## START DATASET EXCERPT
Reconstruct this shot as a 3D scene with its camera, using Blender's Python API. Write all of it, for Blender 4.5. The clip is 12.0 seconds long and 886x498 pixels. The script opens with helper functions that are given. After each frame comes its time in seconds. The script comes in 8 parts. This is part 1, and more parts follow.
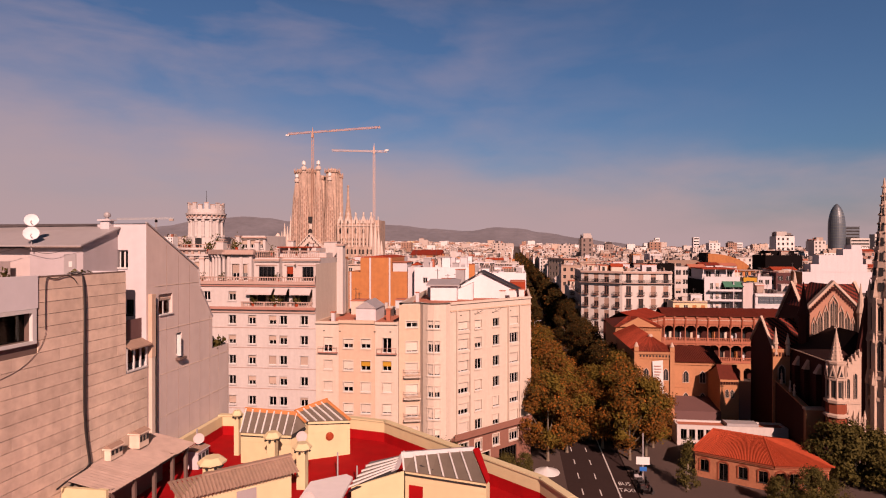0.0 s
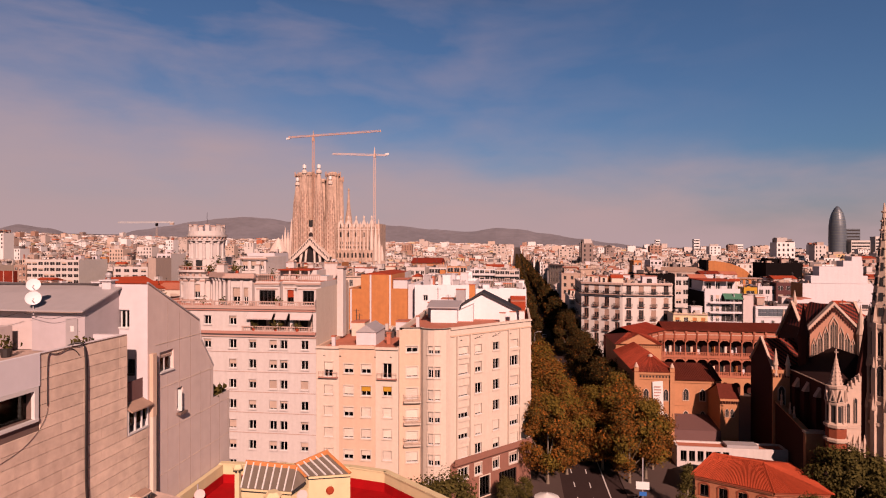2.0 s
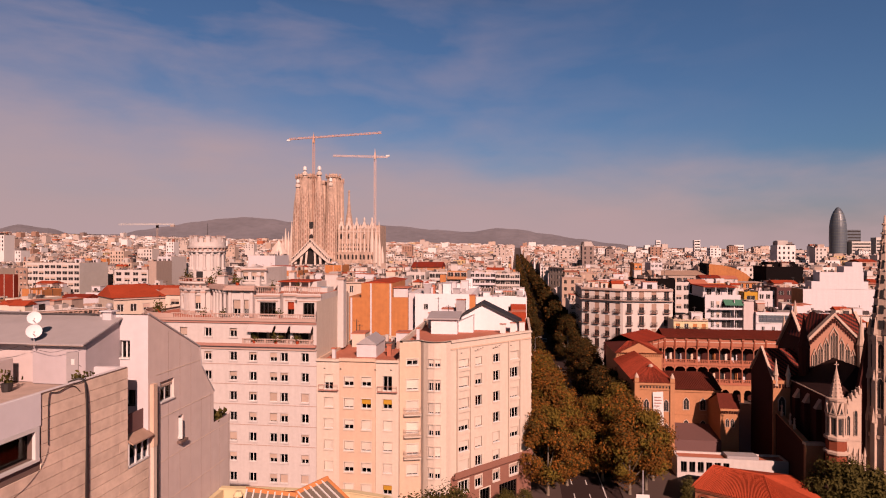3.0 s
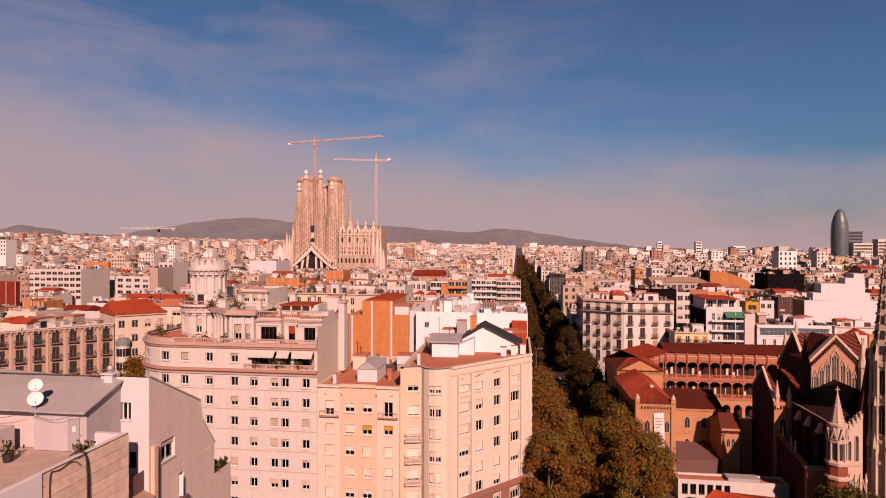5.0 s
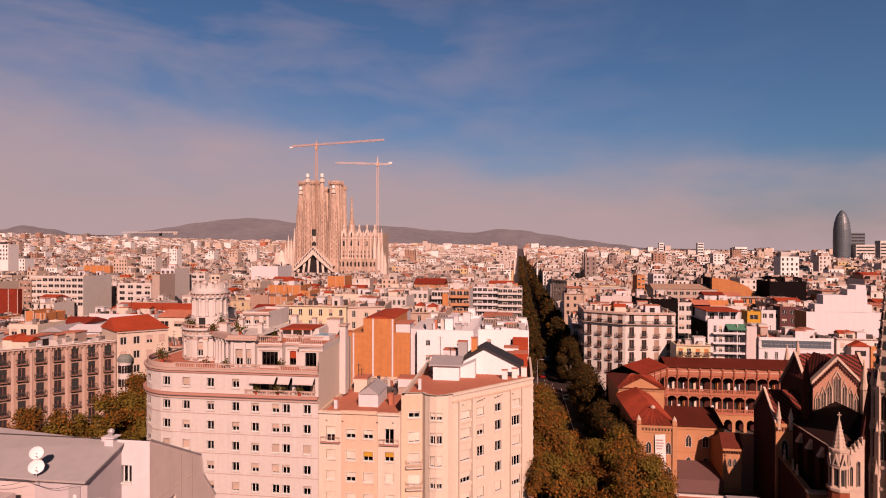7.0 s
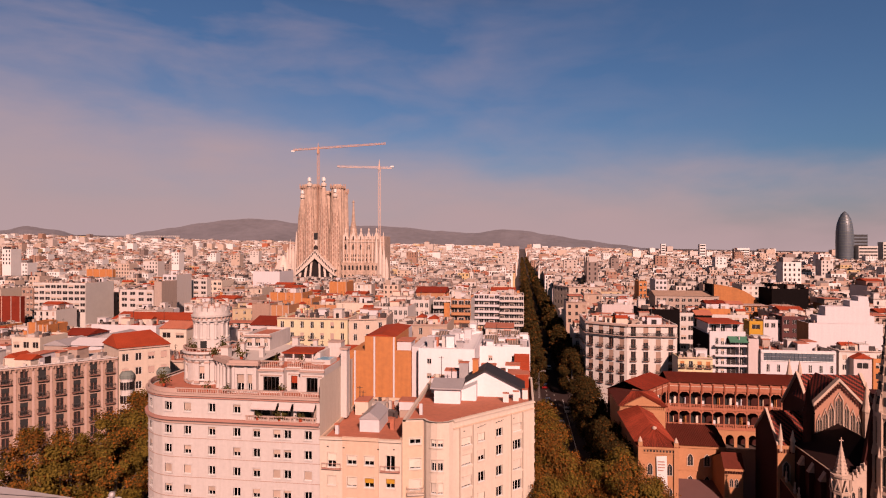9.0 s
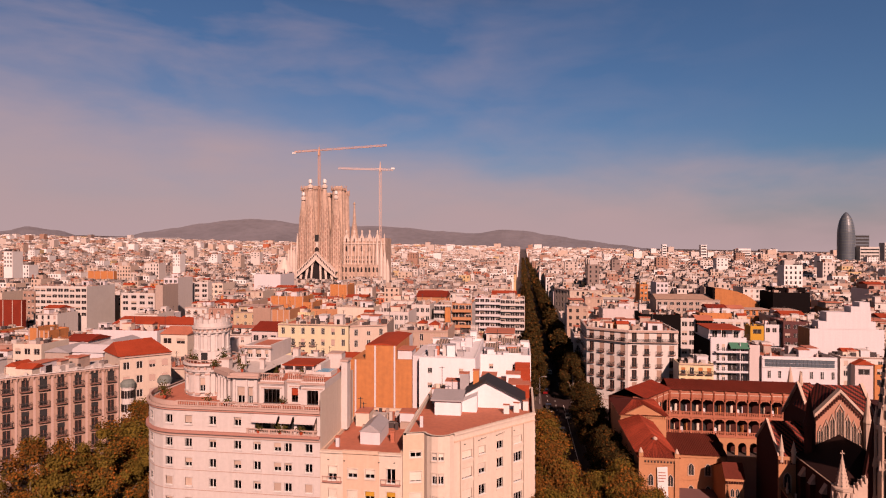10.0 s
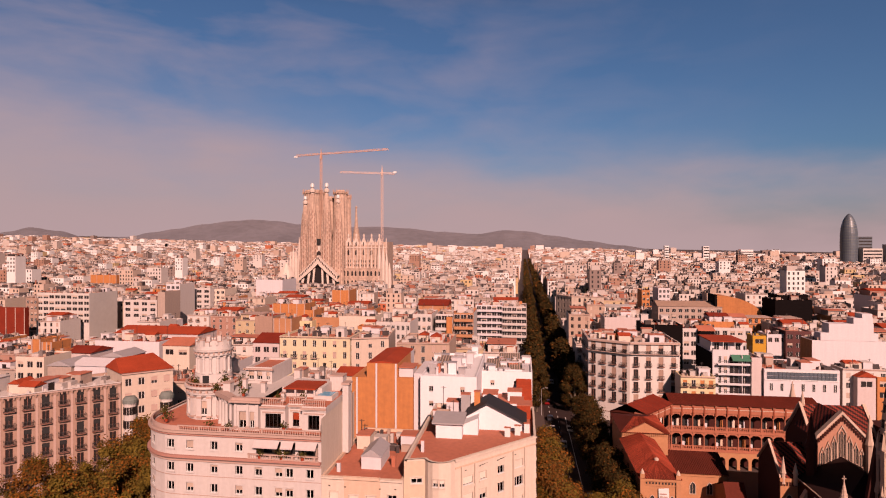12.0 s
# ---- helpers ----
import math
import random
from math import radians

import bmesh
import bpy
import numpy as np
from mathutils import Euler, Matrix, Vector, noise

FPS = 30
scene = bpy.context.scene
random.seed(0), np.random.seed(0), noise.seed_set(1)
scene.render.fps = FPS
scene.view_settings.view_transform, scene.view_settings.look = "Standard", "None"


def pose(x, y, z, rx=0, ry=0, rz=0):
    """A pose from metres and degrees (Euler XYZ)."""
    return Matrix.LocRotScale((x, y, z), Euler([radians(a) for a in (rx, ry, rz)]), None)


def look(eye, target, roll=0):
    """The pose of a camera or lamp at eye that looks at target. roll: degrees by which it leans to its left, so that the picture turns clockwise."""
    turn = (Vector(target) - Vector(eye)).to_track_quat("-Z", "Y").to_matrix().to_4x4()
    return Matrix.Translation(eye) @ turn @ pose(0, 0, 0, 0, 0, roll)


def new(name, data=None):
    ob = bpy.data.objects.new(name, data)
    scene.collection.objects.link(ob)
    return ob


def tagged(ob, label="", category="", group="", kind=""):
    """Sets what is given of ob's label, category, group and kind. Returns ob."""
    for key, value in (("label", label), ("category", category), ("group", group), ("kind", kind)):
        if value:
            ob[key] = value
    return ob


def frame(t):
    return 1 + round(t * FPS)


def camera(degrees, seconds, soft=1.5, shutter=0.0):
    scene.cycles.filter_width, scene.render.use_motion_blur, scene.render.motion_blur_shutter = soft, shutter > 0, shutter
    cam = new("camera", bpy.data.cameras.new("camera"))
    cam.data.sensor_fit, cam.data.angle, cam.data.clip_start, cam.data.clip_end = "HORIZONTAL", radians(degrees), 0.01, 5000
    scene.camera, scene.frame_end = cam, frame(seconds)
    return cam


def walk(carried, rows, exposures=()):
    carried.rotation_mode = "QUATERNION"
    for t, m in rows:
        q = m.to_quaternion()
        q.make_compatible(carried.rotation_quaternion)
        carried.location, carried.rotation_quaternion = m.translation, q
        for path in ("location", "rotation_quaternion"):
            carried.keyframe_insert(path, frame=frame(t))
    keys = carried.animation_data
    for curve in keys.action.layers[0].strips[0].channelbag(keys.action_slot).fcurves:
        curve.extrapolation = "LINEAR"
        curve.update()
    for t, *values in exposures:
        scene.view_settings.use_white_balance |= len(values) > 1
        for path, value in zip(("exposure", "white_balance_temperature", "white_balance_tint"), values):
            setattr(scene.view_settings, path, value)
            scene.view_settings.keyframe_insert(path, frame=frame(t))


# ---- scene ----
cam = camera(75.8, 12.0, 1.1)
PATH = [
    (0.0, pose(-0.162, 0.255, 33.355, 89.828, 0, 7.220) @ pose(0, 0, 0, 0, 0, -0.011)),
    (1.0, pose(-0.149, 0.190, 35.102, 89.841, 0, 7.236) @ pose(0, 0, 0, 0, 0, 0.029)),
    (2.0, pose(-0.132, 0.144, 36.885, 89.848, 0, 7.265) @ pose(0, 0, 0, 0, 0, 0.058)),
    (3.0, pose(-0.112, 0.114, 38.698, 89.850, 0, 7.308) @ pose(0, 0, 0, 0, 0, 0.076)),
    (4.0, pose(-0.088, 0.097, 40.535, 89.847, 0, 7.362) @ pose(0, 0, 0, 0, 0, 0.086)),
    (5.0, pose(-0.058, 0.091, 42.391, 89.842, 0, 7.427) @ pose(0, 0, 0, 0, 0, 0.089)),
    (6.0, pose(-0.022, 0.093, 44.261, 89.836, 0, 7.500) @ pose(0, 0, 0, 0, 0, 0.085)),
    (7.0, pose(0.021, 0.101, 46.139, 89.829, 0, 7.582) @ pose(0, 0, 0, 0, 0, 0.077)),
    (8.0, pose(0.072, 0.112, 48.019, 89.823, 0, 7.670) @ pose(0, 0, 0, 0, 0, 0.064)),
    (9.0, pose(0.131, 0.124, 49.896, 89.819, 0, 7.764) @ pose(0, 0, 0, 0, 0, 0.050)),
    (10.0, pose(0.199, 0.134, 51.765, 89.819, 0, 7.862) @ pose(0, 0, 0, 0, 0, 0.033)),
    (11.0, pose(0.277, 0.139, 53.619, 89.823, 0, 7.963) @ pose(0, 0, 0, 0, 0, 0.017)),
    (12.0, pose(0.365, 0.137, 55.453, 89.833, 0, 8.065) @ pose(0, 0, 0, 0, 0, 0.002)),
]
walk(cam, PATH, [(0.0, 0.95, 6800, 30), (12.0, 0.95, 6800, 30)])

# ---- light ----
SUN_AZ, SUN_EL = radians(158), radians(31.5)      # clockwise from +y, above the horizon
TO_SUN = Vector((math.sin(SUN_AZ) * math.cos(SUN_EL), math.cos(SUN_AZ) * math.cos(SUN_EL), math.sin(SUN_EL)))
sun = new("sun", bpy.data.lights.new("sun", "SUN"))
sun.data.energy, sun.data.angle, sun.data.color = 5.0, radians(0.5), (1.0, 0.728, 0.572)
sun.matrix_world = look(TO_SUN * 200, (0, 0, 0))

world = bpy.data.worlds.new("sky")
scene.world = world
world.use_nodes = True


def link(tree, a, out, b, inp):
    tree.links.new(a.outputs[out], b.inputs[inp])


def build_sky():
    t = world.node_tree
    n = t.nodes
    bg = n["Background"]
    bg.inputs["Strength"].default_value = 0.0317
    sky = n.new("ShaderNodeTexSky")
    sky.sky_type = "NISHITA"
    sky.sun_disc, sky.sun_elevation, sky.sun_rotation = False, SUN_EL, SUN_AZ
    sky.altitude, sky.air_density, sky.dust_density, sky.ozone_density = 30, 1.0, 1.6, 3.0
    co = n.new("ShaderNodeTexCoord")
    sep = n.new("ShaderNodeSeparateXYZ")
    link(t, co, "Generated", sep, 0)
    # haze that thickens towards the horizon, thin high cloud above
    haze = n.new("ShaderNodeMapRange")
    haze.inputs[1].default_value, haze.inputs[2].default_value = 0.0, 1.0
    haze.inputs[3].default_value, haze.inputs[4].default_value = 1.0, 0.0
    haze.interpolation_type = "SMOOTHERSTEP"
    side = n.new("ShaderNodeMapRange")
    side.inputs[1].default_value, side.inputs[2].default_value = 0.45, -0.75
    side.inputs[3].default_value, side.inputs[4].default_value = 0.0, 1.0
    link(t, sep, "X", side, 0)
    lift = n.new("ShaderNodeMath")
    lift.operation = "MULTIPLY_ADD"
    lift.inputs[1].default_value, lift.inputs[2].default_value = 0.21, 0.18
    link(t, side, 0, lift, 0)
    soft = n.new("ShaderNodeTexNoise")
    soft.inputs["Scale"].default_value, soft.inputs["Detail"].default_value = 1.7, 7
    flat = n.new("ShaderNodeMapping")
    flat.inputs["Scale"].default_value = (2.0, 2.0, 6.0)
    link(t, co, "Generated", flat, 0)
    link(t, flat, 0, soft, "Vector")
    wave = n.new("ShaderNodeMath")
    wave.operation = "MULTIPLY_ADD"
    wave.inputs[1].default_value, wave.inputs[2].default_value = 0.2, -0.1
    link(t, soft, "Fac", wave, 0)
    high = n.new("ShaderNodeMath")
    link(t, sep, "Z", high, 0)
    link(t, wave, 0, high, 1)
    ratio = n.new("ShaderNodeMath")
    ratio.operation = "DIVIDE"
    link(t, high, 0, ratio, 0)
    link(t, lift, 0, ratio, 1)
    link(t, ratio, 0, haze, 0)
    mp = n.new("ShaderNodeMapping")
    mp.inputs["Scale"].default_value = (2.2, 2.2, 7.0)
    link(t, co, "Generated", mp, 0)
    wisps = n.new("ShaderNodeTexNoise")
    wisps.inputs["Scale"].default_value, wisps.inputs["Detail"].default_value, wisps.inputs["Distortion"].default_value = 2.1, 6, 0.25
    link(t, mp, 0, wisps, "Vector")
    ramp = n.new("ShaderNodeMapRange")
    ramp.inputs[1].default_value, ramp.inputs[2].default_value = 0.44, 0.78
    link(t, wisps, "Fac", ramp, 0)
    mul = n.new("ShaderNodeMath")
    mul.operation = "MULTIPLY"
    link(t, ramp, 0, mul, 0)
    link(t, side, 0, mul, 1)
    mul2 = n.new("ShaderNodeMath")
    mul2.operation, mul2.use_clamp = "MULTIPLY", True
    mul2.inputs[1].default_value = 0.62
    link(t, mul, 0, mul2, 0)
    grey = n.new("ShaderNodeMix")
    grey.data_type = "RGBA"
    grey.inputs["B"].default_value = (6.9, 5.7, 5.9, 1)
    link(t, mul2, 0, grey, "Factor")
    deep = n.new("ShaderNodeMix")
    deep.data_type, deep.blend_type = "RGBA", "MULTIPLY"
    deep.inputs["Factor"].default_value = 1.0
    deep.inputs["B"].default_value = (0.6, 0.92, 1.07, 1)
    link(t, sky, 0, deep, "A")
    link(t, deep, "Result", grey, "A")
    low = n.new("ShaderNodeMix")
    low.data_type = "RGBA"
    low.inputs["B"].default_value = (7.05, 5.68, 5.5, 1)
    link(t, haze, 0, low, "Factor")
    link(t, grey, "Result", low, "A")
    # above the view the sky is dimmed towards the zenith to deepen shadows
    zen = n.new("ShaderNodeMapRange")
    zen.inputs[1].default_value, zen.inputs[2].default_value = 0.38, 0.66
    zen.inputs[3].default_value, zen.inputs[4].default_value = 1.0, 0.08
    link(t, sep, "Z", zen, 0)
    fade = n.new("ShaderNodeMix")
    fade.data_type, fade.blend_type = "RGBA", "MULTIPLY"
    fade.inputs["Factor"].default_value = 1.0
    link(t, low, "Result", fade, "A")
    link(t, zen, 0, fade, "B")
    link(t, fade, "Result", bg, "Color")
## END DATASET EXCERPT
*EXERCISE GOAL*
Scan the material above. Copy each line that holds the word "degrees".

*FULL OUTPUT*
    """A pose from metres and degrees (Euler XYZ)."""
    """The pose of a camera or lamp at eye that looks at target. roll: degrees by which it leans to its left, so that the picture turns clockwise."""
def camera(degrees, seconds, soft=1.5, shutter=0.0):
    cam.data.sensor_fit, cam.data.angle, cam.data.clip_start, cam.data.clip_end = "HORIZONTAL", radians(degrees), 0.01, 5000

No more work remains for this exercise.